#### Work instructions:
Repeat every line exactly, keeping the pictures out of the copy.

#### Data block:

┄┄┄┄┄┄

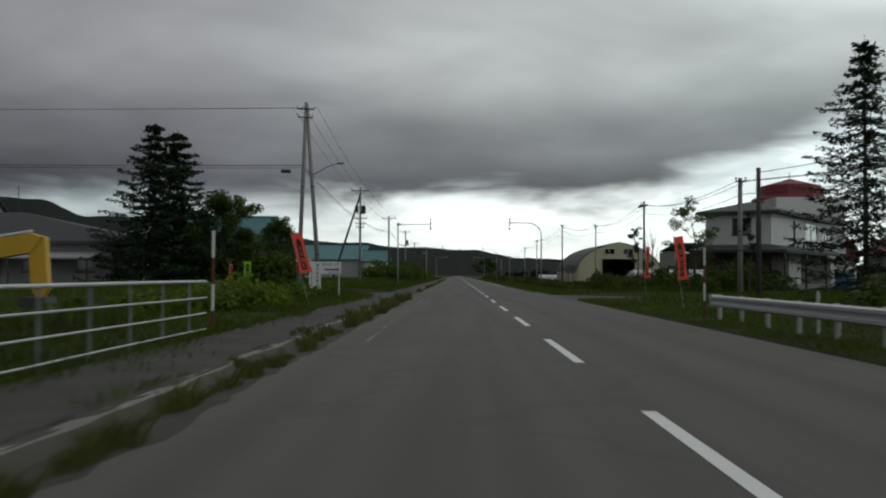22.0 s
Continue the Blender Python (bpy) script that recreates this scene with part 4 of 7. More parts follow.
# white gambrel shed and field buildings behind
GAMBREL = [(-1.0, 0.0), (-0.82, 1.3), (-0.48, 2.1), (0.0, 2.45), (0.48, 2.1), (0.82, 1.3), (1.0, 0.0)]
b = shell("white_gambrel_shed", "white shed with a rounded gambrel front", 43.4, 51.6, 429, 444, 0.3, 3.2, M_WHITEWALL, front=((5.5, 7.2, 0.5, 2.6, 1),), category="shed")
part("front_gable", prism(bmesh.new(), [(47.5 + 4.3 * u, 3.15 + 1.7 * w) for u, w in GAMBREL], 428.9, 444), M_WHITEWALL, b)
# an opaque dark panel stands in for the large window
part("loft_door", boxes((45.9, 47.6, 428.8, 428.88, 3.9, 5.5)), M_DARK, b)
part("roof_skin", prism(bmesh.new(), [(47.5 + 4.5 * u, 3.1 + w * 1.78) for u, w in GAMBREL] + [(47.5 + 4.3 * u, 3.15 + 1.7 * w) for u, w in GAMBREL[::-1]], 428.5, 444.3), M_ROOFDARK, b)
b = thing("grain_conveyor", pose(60, 446, 0.5), "slanting conveyor beside a dark hopper", "conveyor")
part("belt", tubes(([(-3.4, 0, 2.6), (1.9, 0, 4.8)], 0.22), seg=6), M_STEEL, b)
part("hopper", boxes((3.6, 7.2, -1.5, 1.5, -0.5, 5.6), (2.2, 3.62, -1.4, 1.4, -0.5, 5.75)), M_RUSTRED, b)
part("support", tubes(([(-2.5, 0, 2.4), (-2.5, 0, -0.5)], 0.08), ([(1.5, 0, 4.0), (1.5, 0, -0.5)], 0.08), seg=6), M_STEEL, b)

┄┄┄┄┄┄

#### The response:
22.0 s
Continue the Blender Python (bpy) script that recreates this scene with part 4 of 7. More parts follow.
# white gambrel shed and field buildings behind
GAMBREL = [(-1.0, 0.0), (-0.82, 1.3), (-0.48, 2.1), (0.0, 2.45), (0.48, 2.1), (0.82, 1.3), (1.0, 0.0)]
b = shell("white_gambrel_shed", "white shed with a rounded gambrel front", 43.4, 51.6, 429, 444, 0.3, 3.2, M_WHITEWALL, front=((5.5, 7.2, 0.5, 2.6, 1),), category="shed")
part("front_gable", prism(bmesh.new(), [(47.5 + 4.3 * u, 3.15 + 1.7 * w) for u, w in GAMBREL], 428.9, 444), M_WHITEWALL, b)
# an opaque dark panel stands in for the large window
part("loft_door", boxes((45.9, 47.6, 428.8, 428.88, 3.9, 5.5)), M_DARK, b)
part("roof_skin", prism(bmesh.new(), [(47.5 + 4.5 * u, 3.1 + w * 1.78) for u, w in GAMBREL] + [(47.5 + 4.3 * u, 3.15 + 1.7 * w) for u, w in GAMBREL[::-1]], 428.5, 444.3), M_ROOFDARK, b)
b = thing("grain_conveyor", pose(60, 446, 0.5), "slanting conveyor beside a dark hopper", "conveyor")
part("belt", tubes(([(-3.4, 0, 2.6), (1.9, 0, 4.8)], 0.22), seg=6), M_STEEL, b)
part("hopper", boxes((3.6, 7.2, -1.5, 1.5, -0.5, 5.6), (2.2, 3.62, -1.4, 1.4, -0.5, 5.75)), M_RUSTRED, b)
part("support", tubes(([(-2.5, 0, 2.4), (-2.5, 0, -0.5)], 0.08), ([(1.5, 0, 4.0), (1.5, 0, -0.5)], 0.08), seg=6), M_STEEL, b)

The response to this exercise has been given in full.